Of all the possible results that could come from such a situation, why is the loss of women in the work place the focus? Shouldn’t the focus be on the fact these mothers are showing their children that, even with a college education, their choices are still limitless? That their little girls can grow up to be doctors, nurses, writers, or moms? And if the mother has a part-time, work-from-home job, doesn’t that better illustrate to children what work is and why it is important? Doesn’t it show boys that women (like their moms) can be have any job or be a stay at home mom – that doesn’t lessen her mind or value?

When feminists lament the loss of women in the workplace, they are missing the bigger picture. They are missing the fact that brilliant women are raising children to accomplish as much as they did or more. Feminists don’t want to recognize that these mothers are giving their children a score of opportunities that working moms often can’t. These moms are raising children who value education for education’s sake, not for the job it can get them or how much money they can make. These children are learning that they can get an education and truly do anything with it they want – work, volunteer, or stay home with the kids.

The greatest possible result from this working mom exodus is that these moms get to spend their time with their children while they are children, to see all the wonder and joy that these children bring to their lives. They can take that expensive college degree in art, pile the kids in the minivan, and share in the wonder as those children see an impressionist piece for the first time at the art museum. The architect can experience the awe with a child as she shares the concepts of line and space while they admire a building. The writer can enjoy her daughter’s discovery of Wuthering Heights as they read the book together and then write about the experience.

Ms. Hirshman’s greatest lament is the loss of women with advanced degrees trading the workplace for the home. However, as a woman who as done so, I am most concerned about Ms. Hirshman’s misplaced sense of responsibility and her misguided invasion of privacy. I took my master’s exams three months pregnant, and the day my first child was born, I told my husband that there was no way I could leave this baby and work full time. Only out of necessity for money did I work full time for a year and a half, and the minute the opportunity presented itself to quit and work elsewhere for a few hours a week, I took it.

To me, as it is to many women, once children are born, the responsibility is to them. Insinuating to a well-educated mother that her children come second to her job is an affront. It is like saying, “You are smart enough to work. Aren’t you smart enough to know you shouldn’t be home with the kids?” If these women are so smart, why are feminists second-guessing them? The right to choose when and where I work is my right as a woman, and no one, especially Ms. Hirshman, has the right to tell me, or any other mom, where she should work.

Moreover, it is none of her business. When feminists begin to dictate when and where women should work, where will it end? Will a woman be forced to become a doctor instead of a nurse since it is more revered and we need more women doctors? Will a woman be told to study business instead of French since it is more lucrative and does not perpetuate the stereotype of the female French teacher? The right to choose is the feminist mantra, but it would appear a limited mantra. The right to choose obviously does not extend on the quality of a woman’s life with regards to work, if we listen to Hirshman and women of her ilk.

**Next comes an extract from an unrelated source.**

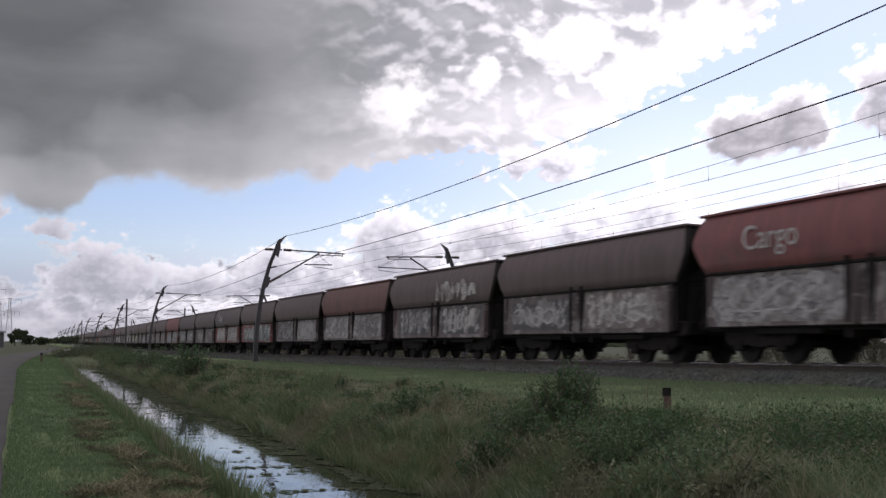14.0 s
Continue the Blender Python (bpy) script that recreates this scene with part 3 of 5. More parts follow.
def cloud_dome():
    az, el, fields = cloud_fields()
    left = np.arange(-180.0, az[0] - 1.0, 4.0)
    right = np.arange(az[-1] + 2.0, 180.1, 4.0)
    low, high = np.array([-9.0, -4.0]), np.arange(el[-1] + 1.5, 91.0, 3.0)
    A, E = np.meshgrid(np.radians(np.concatenate([left, az, right])), np.radians(np.concatenate([low, el, high])))
    ny, nx = A.shape
    v = 4300.0 * np.stack([np.sin(A) * np.cos(E), np.cos(A) * np.cos(E), np.sin(E)], 2).reshape(-1, 3)
    i = (np.arange(ny - 1)[:, None] * nx + np.arange(nx - 1)).ravel()
    loops = np.stack([i, i + 1, i + nx + 1, i + nx], 1).ravel()
    me = bpy.data.meshes.new("cloud_backdrop")
    me.vertices.add(len(v))
    me.vertices.foreach_set("co", v.astype(np.float32).ravel())
    me.loops.add(len(loops))
    me.loops.foreach_set("vertex_index", loops.astype(np.int32))
    me.polygons.add(len(i))
    me.polygons.foreach_set("loop_start", (np.arange(len(i)) * 4).astype(np.int32))
    me.polygons.foreach_set("use_smooth", np.ones(len(i), bool))
    me.update(calc_edges=True)
    for name, field in fields.items():
        wide = np.pad(field, ((len(low), len(high)), (len(left), len(right))), mode="edge")
        me.attributes.new(name, "FLOAT", "POINT").data.foreach_set("value", wide.astype(np.float32).ravel())
    me.materials.append(cloud_material())
    return tagged(new("cloud_backdrop", me), "grey and white broken clouds drifting over a blue sky", "sky", kind="structure")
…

It seems that Hirshman assumes that once a woman trades in her sensible pumps for comfy houseshoes, she will no longer be a “liberated” woman. Suddenly, this woman will become nothing more than a limp existence of herself, living only to cook, clean, and wipe the snotty noses of her young wards. It is disturbing that this is the vision of the modern feminist movement. She may cook and clean more, since she is home and the husband is not, but that is not the sole value of her existence. She can now teach her sons the value of housework to the benefit of any woman they may one day marry. Now it is no longer women’s work. It is just work. That liberated woman is still liberated, whether she works in the house or out; plus she has the opportunity to pass those liberated ideals down to her children who will then accept them as fact, not as a field of study in a university.

It is not as though once a woman leaves the workplace to be a mom that she leaves her brain at the office. She takes that knowledge with her into the home and shares that knowledge with her family, making them strong and more educated as a result. If anything, we should encourage mothers with degrees to get back into the homes, to use that mind to learn all they can about their children, show them the value of education, and pass that love of learning on, thus encouraging the future of this country to become better educated themselves.

While this exodus may result in fewer women in the workplace, the resulting generation that will be better prepared for that same workplace is a fine trade-off. Ultimately, it really doesn’t matter what feminists think of educated women leaving the workplace; what matters is that women have the choice and opportunity to do so, and isn’t that the idea behind feminism in the first place?